**Problem description:** Retype all of the listing exactly, passing over any picture you find.

*** Provided data ***

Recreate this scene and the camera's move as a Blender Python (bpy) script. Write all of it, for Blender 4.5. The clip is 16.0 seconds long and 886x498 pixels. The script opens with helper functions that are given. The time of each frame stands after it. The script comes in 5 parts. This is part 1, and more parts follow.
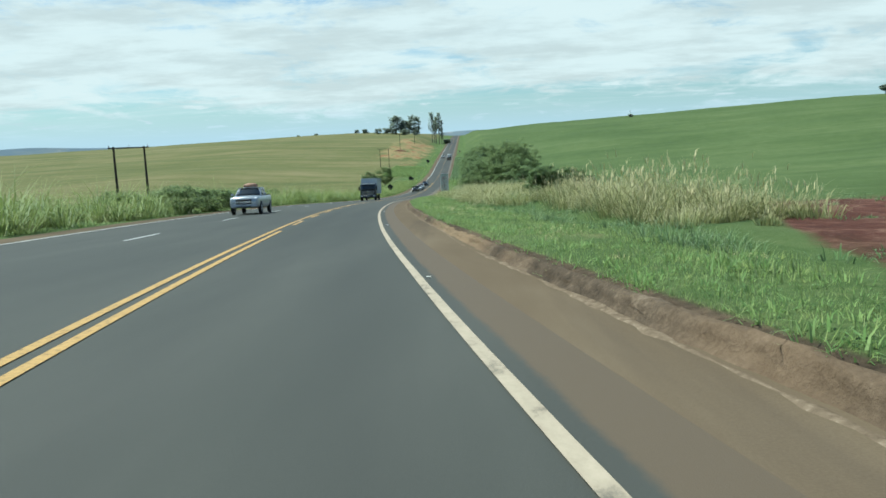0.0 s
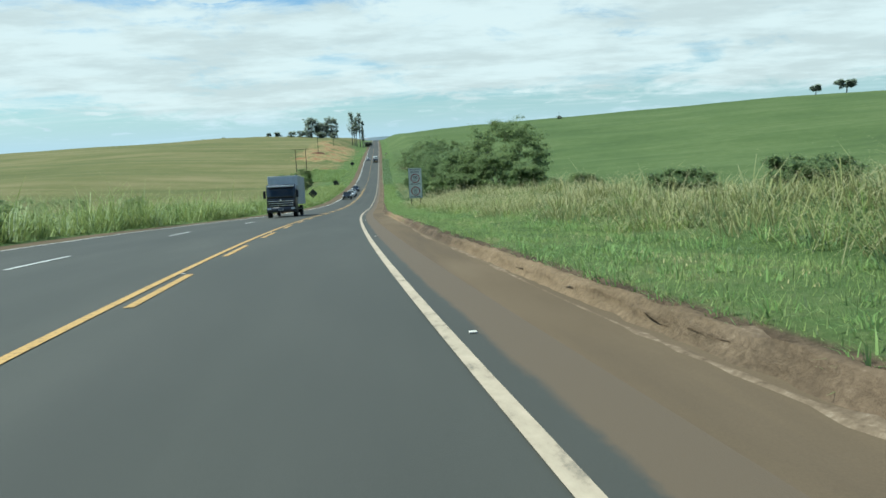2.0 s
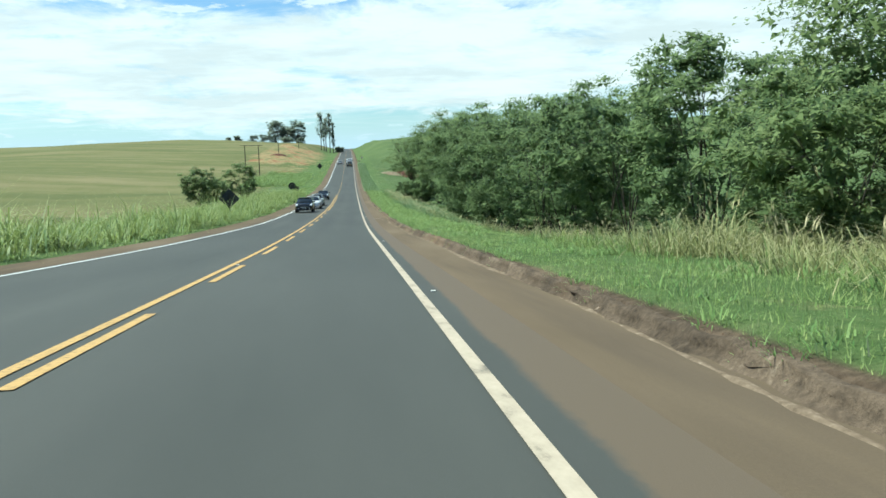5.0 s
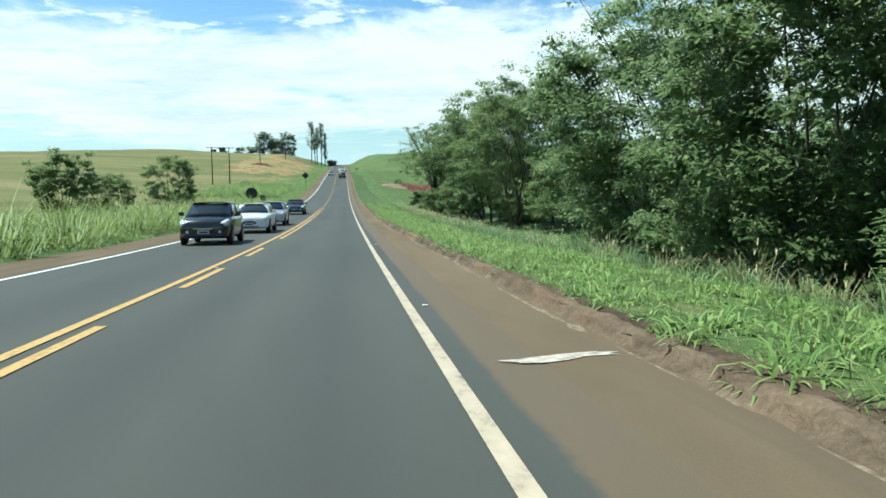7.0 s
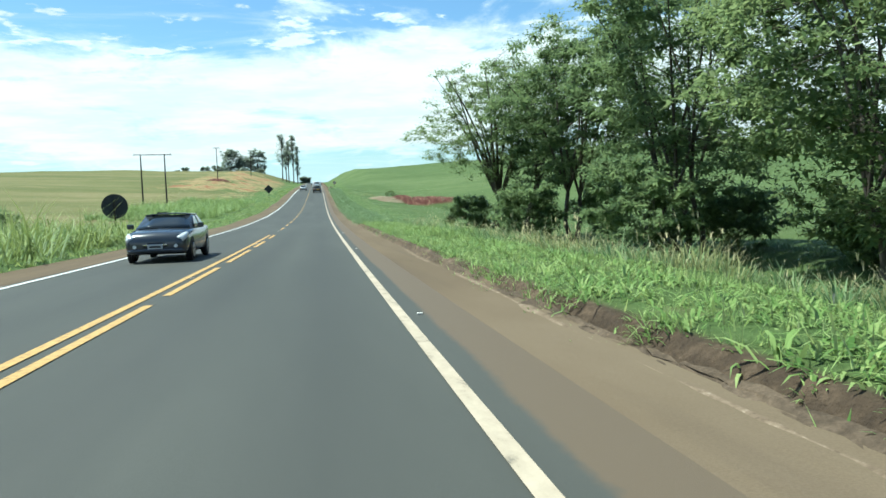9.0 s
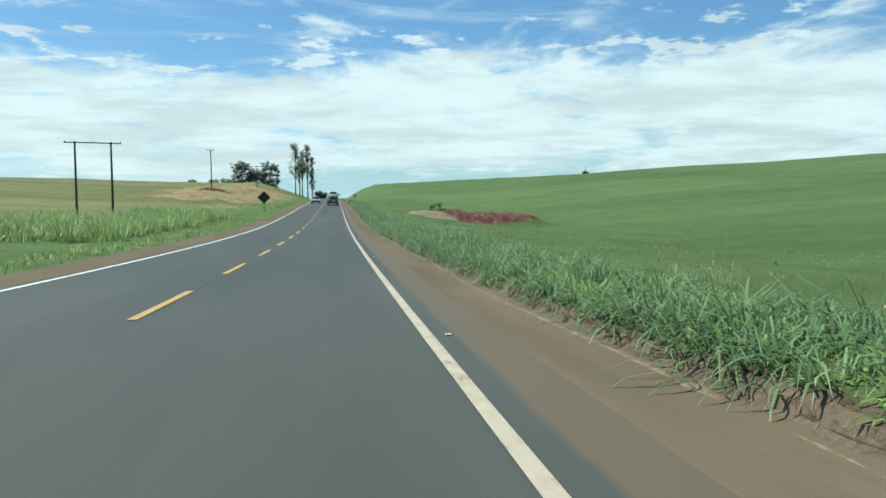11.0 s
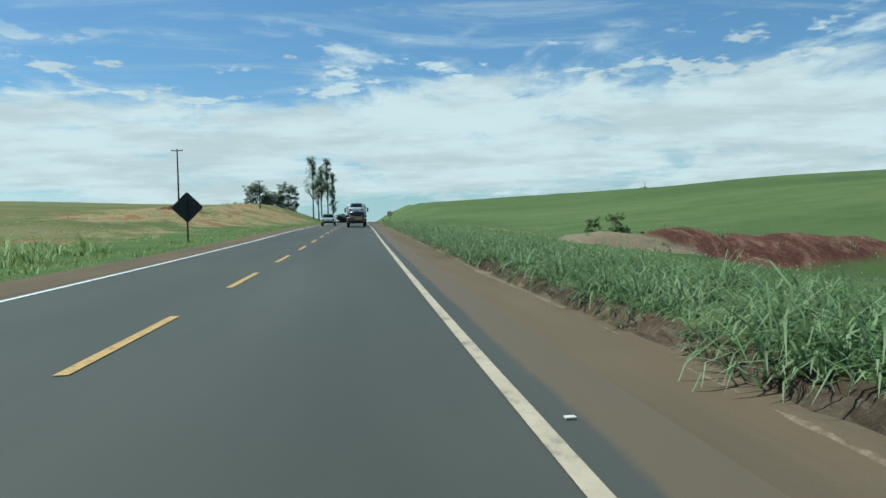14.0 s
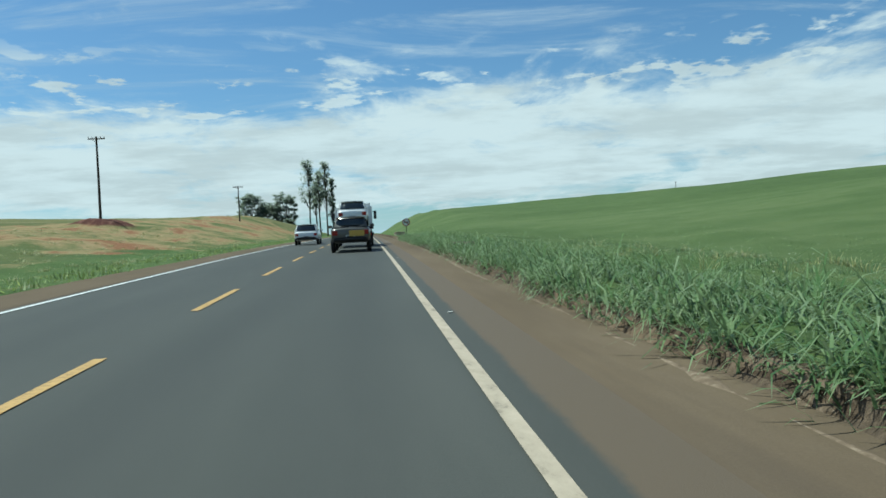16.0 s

***

**Output:**
Recreate this scene and the camera's move as a Blender Python (bpy) script. Write all of it, for Blender 4.5. The clip is 16.0 seconds long and 886x498 pixels. The script opens with helper functions that are given. The time of each frame stands after it. The script comes in 5 parts. This is part 1, and more parts follow.
0.0 s
2.0 s
5.0 s
7.0 s
9.0 s
11.0 s
14.0 s
16.0 s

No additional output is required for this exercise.